When clerics reach 20th level, they have two options: they may continue to advance in level, or they may become elementals. Clerics who continue to advance gain access to the powerful Sphere of the Cosmos. They also tap into the para-elemental planes of Silt, Sun, Rain, and Magma, which grant powerful abilities. Clerics who become elementals leave their humanity behind, relocating to the inner planes.

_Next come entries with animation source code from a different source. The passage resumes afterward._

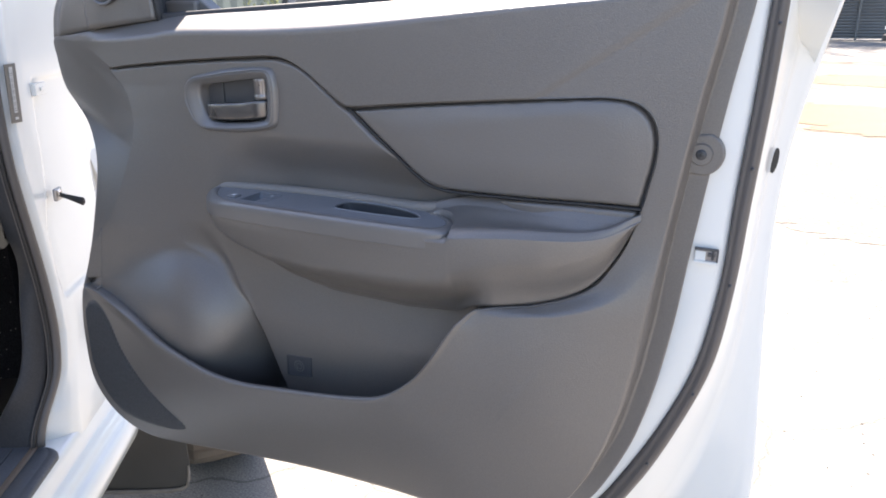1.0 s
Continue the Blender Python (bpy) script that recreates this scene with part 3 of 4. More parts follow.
def tub(name, outline, top, depth, shrink, mat, parent=door, tilt=0.0):
    """A well under a hole: walls that draw in, and a rounded floor."""
    o = np.array(outline)
    c = o.mean(0)
    rows = []
    for s, d in ((1.0, 0), (1.0 - shrink * 0.3, 0.4), (1.0 - shrink * 0.7, 0.85), (1 - shrink, 0.97), (0.7 * (1 - shrink), 1.0)):
        p = c + (o - c) * s
        rows.append(np.c_[p, np.full(len(o), top - depth * d)])
    v = np.array(rows)
    f = quads(len(rows), len(o), close_c=True)
    f.append(tuple((len(rows) - 1) * len(o) + k for k in range(len(o))))
    return hang(mesh(name, v.reshape(-1, 3), f, mat), parent)


tub("grip_well", GRIP, TOP - 0.001, 0.042, 0.12, BUTTON)
hang(tube("grip_rim", [(x, y, TOP + 0.0010) for x, y in GRIP + GRIP[:1]], 0.0017, SATIN, sides=8), switch_plate)
tub("button_seat", SEAT, TOP - 0.001, 0.005, 0.02, BUTTON)


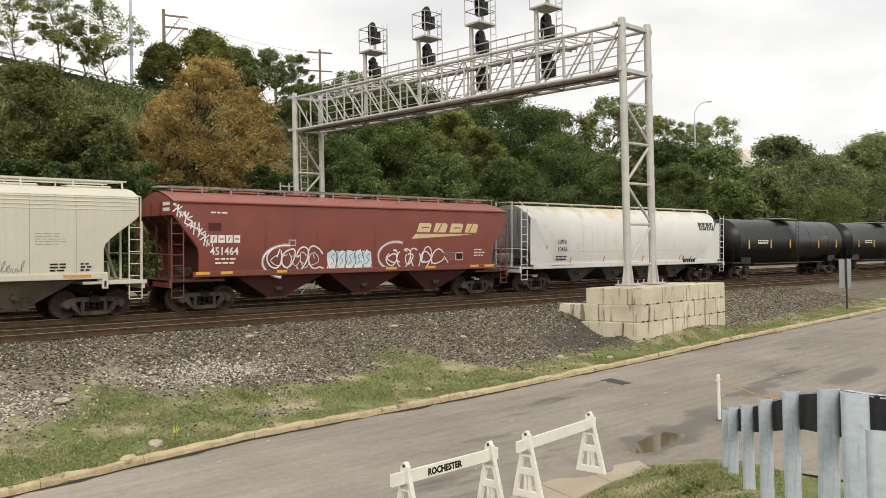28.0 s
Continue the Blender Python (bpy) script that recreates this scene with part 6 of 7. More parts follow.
def build_tank(name, xl, xr, label):
    car, T = car_root(name, xl, xr, label, "tank car")
    R, zc = 1.55, 2.52
    e = T + 1.35
    prof = [(0.0, -e - 0.55), (0.5, -e - 0.50), (0.95, -e - 0.36), (1.28, -e - 0.16), (R, -e + 0.15), (R, -0.5), (R + 0.012, -0.45), (R + 0.012, 0.45), (R, 0.5), (R, e - 0.15), (1.28, e + 0.16), (0.95, e + 0.36), (0.5, e + 0.50), (0.0, e + 0.55)]
    part("tank", M().spin(prof, (0, 0, zc), "x", 36), BLACKTANK, car, "", True)
    for x in (-e + 2.5, -e + 5.5, e - 5.5, e - 2.5):
        part("weld_band", M().spin([(R + 0.001, x - 0.03), (R + 0.008, x - 0.02), (R + 0.008, x + 0.02), (R + 0.001, x + 0.03)], (0, 0, zc), "x", 36), BLACKTANK, car)
    for s in (-1, 1):
        part("saddle", M().box((s * T, 0, 1.25), (1.3, 2.5, 0.45), 0.03), BLACKTANK, car)
        part("end_platform", M().box((s * (T + 1.1), 0, 1.12), (1.5, 2.7, 0.12), 0.015), BLACKTANK, car)
        part("end_handrail", M().pipe([(s * (T + 1.75), -1.3, 1.15), (s * (T + 1.75), -1.3, 2.1), (s * (T + 1.75), 1.3, 2.1), (s * (T + 1.75), 1.3, 1.15)], 0.022, 6), BLACKTANK, car)
    dome = part("manway", M().spin([(0.0, 0.34), (0.42, 0.34), (0.47, 0.29), (0.47, 0.0)], (0, 0, zc + R - 0.05), "z", 20), BLACKTANK, car)
    part("top_platform", M().box((0, 0, zc + R + 0.1), (2.4, 2.2, 0.05), 0.01), GALV, car)
    for yy in (-1.1, 1.1):
        part("platform_rail", M().pipe([(-1.2, yy, zc + R + 0.1), (-1.2, yy, zc + R + 0.75), (1.2, yy, zc + R + 0.75), (1.2, yy, zc + R + 0.1)], 0.022, 6), BLACKTANK, car)
    ladder(car, -0.22, -R - 0.12, 0.9, zc + R + 0.1, 0.44, 9, 0.016, BLACKTANK)
    for i, x in enumerate((-e + 1.2, -e + 4.2, -e + 7.0, e - 4.2, e - 1.2)):
        part("reflector", M().box((x, -R - 0.006, zc - 0.15), (0.12, 0.02, 0.6)), REFL, car, "yellow reflective strip")
    small_print(car, -e + 2.4, 2.6, 1.6, 2, -R - 0.01, TEXTW, 0.16, 0.09, 3)
    small_print(car, e - 3.6, 2.9, 1.0, 4, -R + 0.02, TEXTW, 0.13, 0.06, 7)
    part("pipe", M().tube((-T + 1.2, -1.1, 1.0), (T - 1.2, -1.1, 1.0), 0.05, 8), BLACKTANK, car)
    return car


build_canamera("hopper_car", 2.72, 16.72)
build_aex("hopper_car", 20.87, 34.94)
build_sirx("hopper_car", 38.72, 52.75)
build_gacx("hopper_car", 56.33, 70.52, "75592", CREAM, False, "cream three-bay covered hopper with grey underside")
build_gacx("hopper_car", 74.45, 88.73, "75605", CREAM_W, True, "off-white three-bay covered hopper with black number panels")
build_bnsf("hopper_car", 92.72, 106.65)
build_gpfx("hopper_car", 110.83, 126.6)
build_tank("tank_car", 131.6, 144.6, "glossy black tank car with yellow reflectors")
build_tank("tank_car", 149.1, 162.1, "dusty black tank car with yellow reflectors")
build_tank("tank_car", 166.6, 179.6, "dusty black tank car with yellow reflectors")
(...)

Two chapters briefly address druids and templars. A druid forms a pact with the elemental powers, much the same as a cleric, though he is denied the cleric's granted powers. He also must choose between humanity and elemental transformation (becoming a “spirit of the land”) when he reaches 20th level. A templar draws magic from the elemental planes, but must funnel his request through a sorcerer-king rather than contact the entities directly. A selection of new spells rounds out the book.

==Publication history==
Earth, Air, Fire, and Water was published as a 96-page book by TSR, Inc. Design was by Shane Lacy Hensley, editing was by Doug Stewart, the cover was by Brom and illustrations by Tom Baxa and Brom.

==Reception==
Rick Swan reviewed Earth, Air, Fire, and Water for Dragon magazine #206 (June 1994). He felt that "cleric characters got the shaft in the original Dark Sun set", while wizards and fighters got special advantages, but "clerics were saddled with frustrating weapon and spell restrictions. Their special powers didn't amount to much, either. [...] Earth, Air, Fire, and Water (EAFW) changes all that." Calling it a "top-to-bottom touch-up", he concluded that "EAFW transforms the stodgy Dark Sun cleric into the setting's most intriguing character. It turns out those Earth clerics can do a lot more than play with rocks." He felt that the book "shifts into high gear when clerics reach 20th level". He complained about the brief chapters for druids and templars: "At seven and six pages respectively, the druid and templar chapters seem like afterthoughts; these guys deserve their own volumes." Swan concluded the review by saying: Earth, Air, Fire, and Water is so stuffed with ideas that it may take a while for referees to figure out which material best suits their campaigns. With all their granted powers, high-level clerics may find the encounters in a typical adventure a bit too easy. The deck seems stacked against the Water cleric; he has to empty his canteen to recharge his spells, a tough requirement considering the chronic water shortage in Athas. Still, for players who've thus far avoided Athasian clerics, EAFW is a revelation. It's spoiled me—I don't see how a credible Dark Sun campaign could be run without it.